§ **Data shown**:
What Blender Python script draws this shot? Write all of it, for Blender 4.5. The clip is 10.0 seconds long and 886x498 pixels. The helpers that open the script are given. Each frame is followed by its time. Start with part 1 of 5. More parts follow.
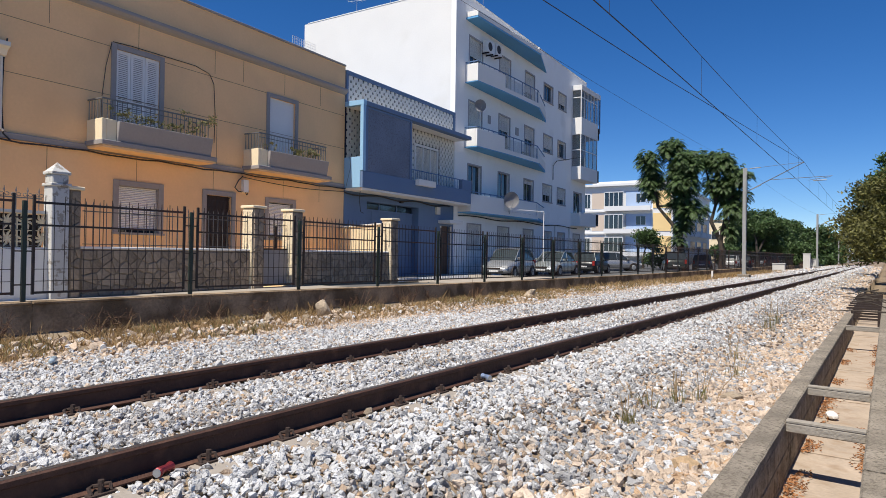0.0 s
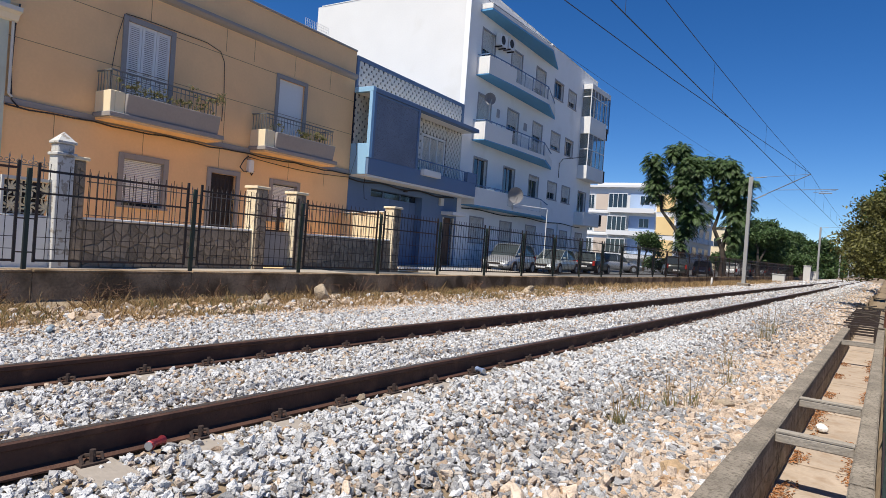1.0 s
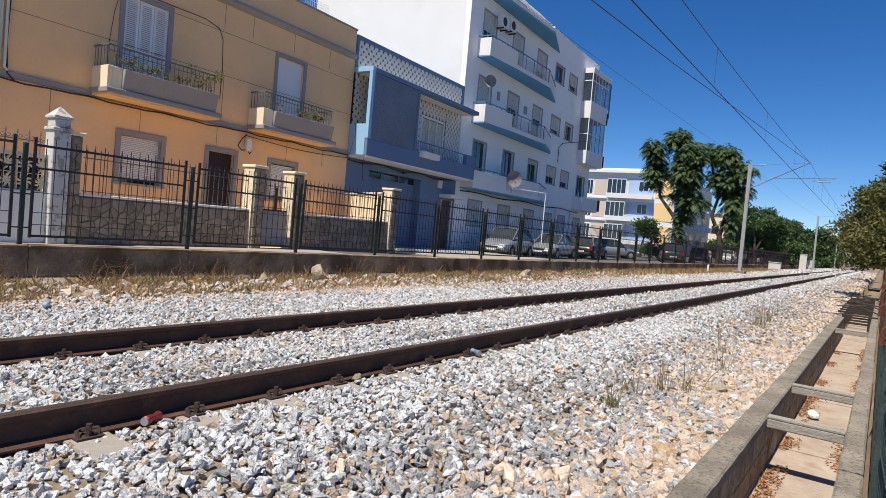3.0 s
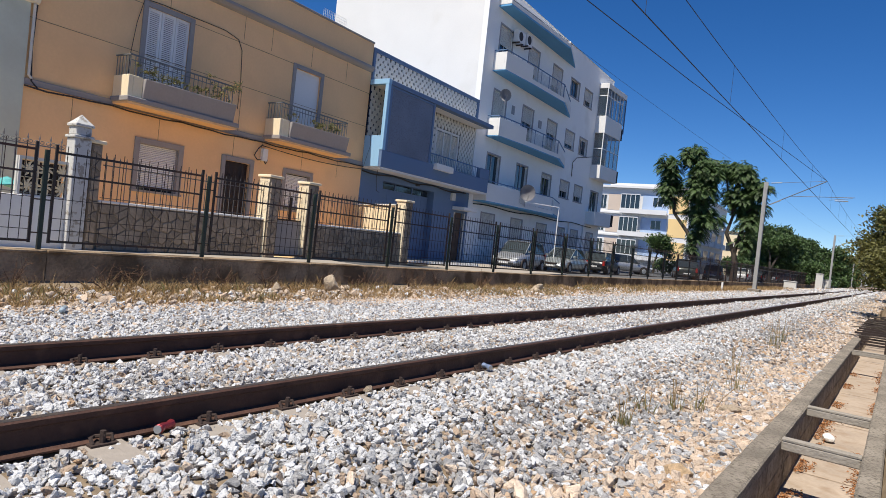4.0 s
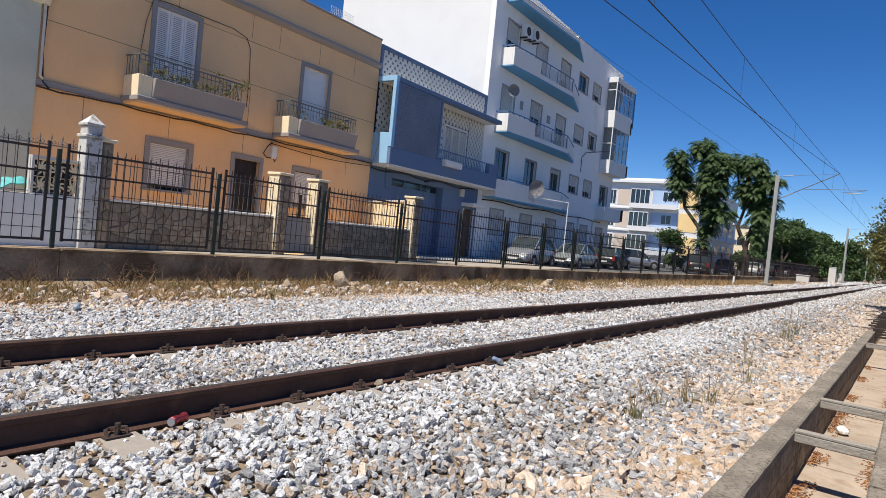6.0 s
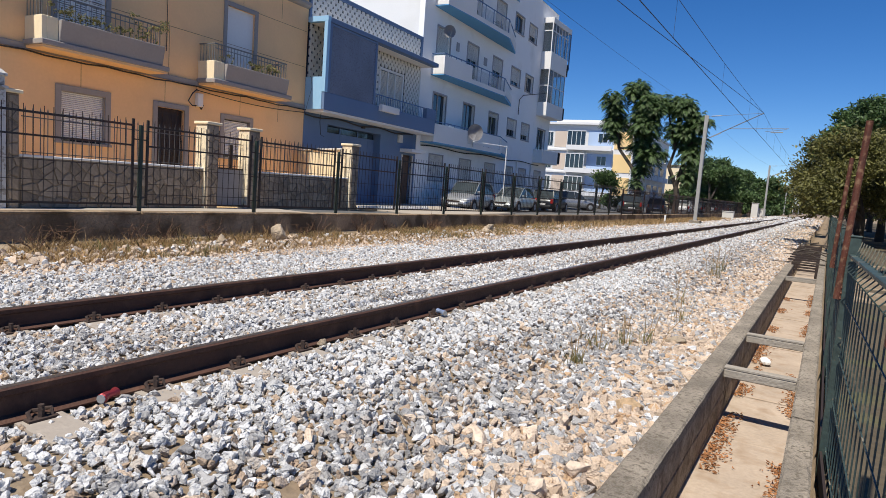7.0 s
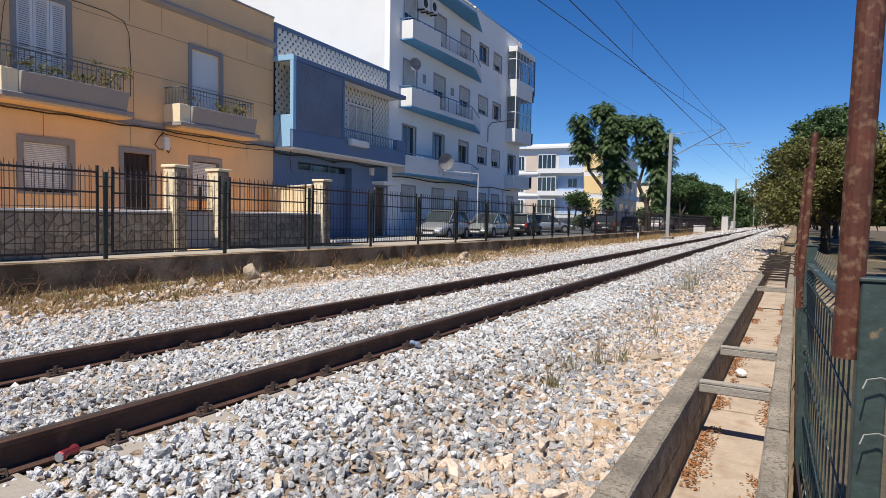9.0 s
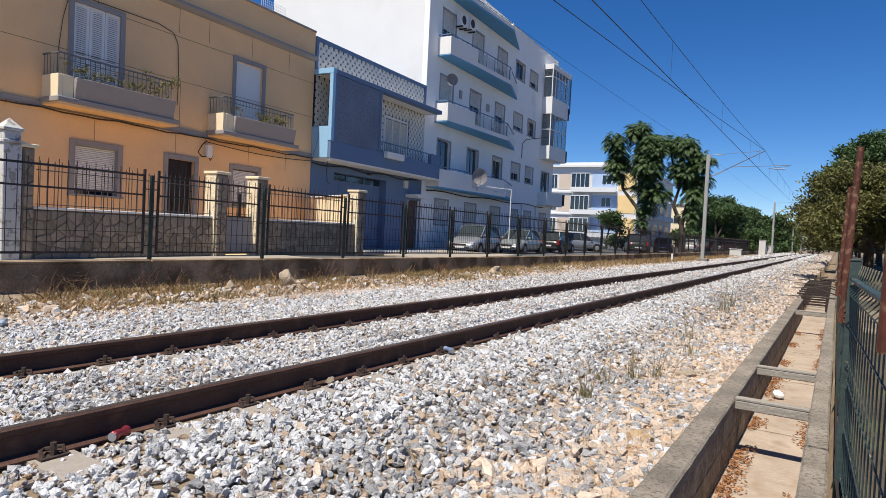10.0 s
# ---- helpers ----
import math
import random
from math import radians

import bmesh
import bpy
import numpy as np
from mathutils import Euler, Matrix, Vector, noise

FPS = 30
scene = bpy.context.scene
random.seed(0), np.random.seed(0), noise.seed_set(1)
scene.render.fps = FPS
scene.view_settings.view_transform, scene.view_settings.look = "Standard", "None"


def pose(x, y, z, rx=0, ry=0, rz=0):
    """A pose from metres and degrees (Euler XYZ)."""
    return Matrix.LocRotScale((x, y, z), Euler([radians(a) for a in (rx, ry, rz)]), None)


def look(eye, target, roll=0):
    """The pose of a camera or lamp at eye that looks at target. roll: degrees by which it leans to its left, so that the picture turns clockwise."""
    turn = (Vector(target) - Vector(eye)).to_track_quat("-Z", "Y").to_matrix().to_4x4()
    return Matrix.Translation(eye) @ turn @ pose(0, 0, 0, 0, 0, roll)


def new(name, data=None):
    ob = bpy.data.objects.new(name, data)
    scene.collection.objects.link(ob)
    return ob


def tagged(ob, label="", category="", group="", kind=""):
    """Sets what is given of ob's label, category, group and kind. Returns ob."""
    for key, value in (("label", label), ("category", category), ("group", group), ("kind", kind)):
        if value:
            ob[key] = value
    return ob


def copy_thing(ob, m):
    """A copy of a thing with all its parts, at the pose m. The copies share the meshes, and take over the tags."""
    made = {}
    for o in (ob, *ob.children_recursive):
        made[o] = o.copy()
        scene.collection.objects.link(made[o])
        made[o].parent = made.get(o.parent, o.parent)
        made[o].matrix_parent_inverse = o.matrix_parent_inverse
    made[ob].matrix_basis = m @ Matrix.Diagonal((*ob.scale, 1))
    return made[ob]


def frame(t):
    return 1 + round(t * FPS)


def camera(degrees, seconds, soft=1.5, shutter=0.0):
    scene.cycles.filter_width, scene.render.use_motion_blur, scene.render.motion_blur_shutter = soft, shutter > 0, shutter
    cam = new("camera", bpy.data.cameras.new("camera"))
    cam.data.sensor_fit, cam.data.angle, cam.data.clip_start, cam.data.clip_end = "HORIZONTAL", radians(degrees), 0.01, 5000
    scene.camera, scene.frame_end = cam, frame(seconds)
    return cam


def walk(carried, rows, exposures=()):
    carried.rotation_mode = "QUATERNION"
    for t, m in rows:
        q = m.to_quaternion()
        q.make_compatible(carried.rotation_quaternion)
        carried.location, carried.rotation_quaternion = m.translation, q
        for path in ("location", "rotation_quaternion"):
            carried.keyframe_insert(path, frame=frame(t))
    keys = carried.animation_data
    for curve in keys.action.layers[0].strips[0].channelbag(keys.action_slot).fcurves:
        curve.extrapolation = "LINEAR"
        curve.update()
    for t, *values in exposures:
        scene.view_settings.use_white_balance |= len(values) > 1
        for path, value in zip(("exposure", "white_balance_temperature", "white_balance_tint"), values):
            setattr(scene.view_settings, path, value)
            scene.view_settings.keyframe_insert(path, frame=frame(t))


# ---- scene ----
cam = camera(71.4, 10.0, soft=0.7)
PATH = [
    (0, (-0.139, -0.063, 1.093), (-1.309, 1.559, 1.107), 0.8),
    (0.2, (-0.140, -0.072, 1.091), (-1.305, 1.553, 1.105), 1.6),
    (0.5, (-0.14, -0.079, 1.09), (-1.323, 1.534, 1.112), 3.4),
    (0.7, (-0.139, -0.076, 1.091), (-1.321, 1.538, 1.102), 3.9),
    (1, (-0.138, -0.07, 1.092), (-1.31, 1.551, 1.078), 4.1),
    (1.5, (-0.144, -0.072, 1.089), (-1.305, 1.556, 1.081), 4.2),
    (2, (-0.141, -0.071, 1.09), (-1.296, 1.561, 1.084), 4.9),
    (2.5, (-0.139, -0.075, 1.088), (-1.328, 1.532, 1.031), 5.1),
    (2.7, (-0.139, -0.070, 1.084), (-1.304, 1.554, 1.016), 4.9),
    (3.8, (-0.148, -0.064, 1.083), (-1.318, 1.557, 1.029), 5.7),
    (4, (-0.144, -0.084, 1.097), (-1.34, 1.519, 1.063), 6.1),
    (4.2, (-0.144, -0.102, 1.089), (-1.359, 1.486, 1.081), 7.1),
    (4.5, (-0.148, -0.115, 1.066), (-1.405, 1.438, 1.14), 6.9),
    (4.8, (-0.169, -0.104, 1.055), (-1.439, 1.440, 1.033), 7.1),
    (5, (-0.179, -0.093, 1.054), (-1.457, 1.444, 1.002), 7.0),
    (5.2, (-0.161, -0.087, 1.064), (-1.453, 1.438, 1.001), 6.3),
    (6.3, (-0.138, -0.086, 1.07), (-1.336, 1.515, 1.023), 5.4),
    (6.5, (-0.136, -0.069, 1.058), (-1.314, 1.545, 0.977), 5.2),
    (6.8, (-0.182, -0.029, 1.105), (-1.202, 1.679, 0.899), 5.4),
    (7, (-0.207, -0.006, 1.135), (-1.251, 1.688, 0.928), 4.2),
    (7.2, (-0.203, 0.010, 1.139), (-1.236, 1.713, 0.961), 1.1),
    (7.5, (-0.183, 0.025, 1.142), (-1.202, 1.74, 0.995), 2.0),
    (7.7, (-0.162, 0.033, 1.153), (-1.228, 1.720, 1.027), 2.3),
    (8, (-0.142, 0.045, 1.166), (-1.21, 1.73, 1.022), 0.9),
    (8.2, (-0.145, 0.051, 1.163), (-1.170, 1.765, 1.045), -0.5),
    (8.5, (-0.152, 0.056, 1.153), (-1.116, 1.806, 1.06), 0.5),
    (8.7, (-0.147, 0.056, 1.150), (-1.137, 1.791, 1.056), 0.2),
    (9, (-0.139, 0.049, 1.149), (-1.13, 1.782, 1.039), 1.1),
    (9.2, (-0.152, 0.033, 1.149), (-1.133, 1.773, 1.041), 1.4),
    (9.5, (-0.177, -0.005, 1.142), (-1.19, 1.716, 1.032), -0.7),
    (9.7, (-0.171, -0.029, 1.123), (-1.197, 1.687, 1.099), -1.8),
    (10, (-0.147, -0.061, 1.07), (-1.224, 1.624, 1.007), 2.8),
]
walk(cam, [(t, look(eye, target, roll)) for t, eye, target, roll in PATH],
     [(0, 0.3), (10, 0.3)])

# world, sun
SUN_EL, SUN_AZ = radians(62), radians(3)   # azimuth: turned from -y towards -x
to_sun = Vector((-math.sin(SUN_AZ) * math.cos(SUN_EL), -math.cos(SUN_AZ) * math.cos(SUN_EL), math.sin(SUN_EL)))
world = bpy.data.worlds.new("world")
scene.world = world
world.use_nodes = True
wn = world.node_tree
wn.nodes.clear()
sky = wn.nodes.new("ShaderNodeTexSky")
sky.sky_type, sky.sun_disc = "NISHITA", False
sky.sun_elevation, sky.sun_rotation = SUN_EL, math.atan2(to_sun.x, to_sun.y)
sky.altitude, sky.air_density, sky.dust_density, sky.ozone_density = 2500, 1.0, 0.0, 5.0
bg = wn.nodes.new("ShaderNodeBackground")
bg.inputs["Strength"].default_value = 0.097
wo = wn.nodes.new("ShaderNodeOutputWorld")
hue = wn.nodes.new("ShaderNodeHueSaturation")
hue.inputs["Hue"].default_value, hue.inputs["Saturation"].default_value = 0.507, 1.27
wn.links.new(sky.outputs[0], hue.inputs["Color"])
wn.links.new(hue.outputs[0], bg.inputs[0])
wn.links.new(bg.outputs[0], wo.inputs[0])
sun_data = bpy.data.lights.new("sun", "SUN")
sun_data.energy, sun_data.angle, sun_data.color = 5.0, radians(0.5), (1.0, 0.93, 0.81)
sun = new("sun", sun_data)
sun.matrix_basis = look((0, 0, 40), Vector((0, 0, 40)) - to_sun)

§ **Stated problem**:
Copy exactly the lines from the line with "q = m.to_quaternion()" up to and including the line with "keys = carried.animation_data", and no other lines.

§ **Response**:
        q = m.to_quaternion()
        q.make_compatible(carried.rotation_quaternion)
        carried.location, carried.rotation_quaternion = m.translation, q
        for path in ("location", "rotation_quaternion"):
            carried.keyframe_insert(path, frame=frame(t))
    keys = carried.animation_data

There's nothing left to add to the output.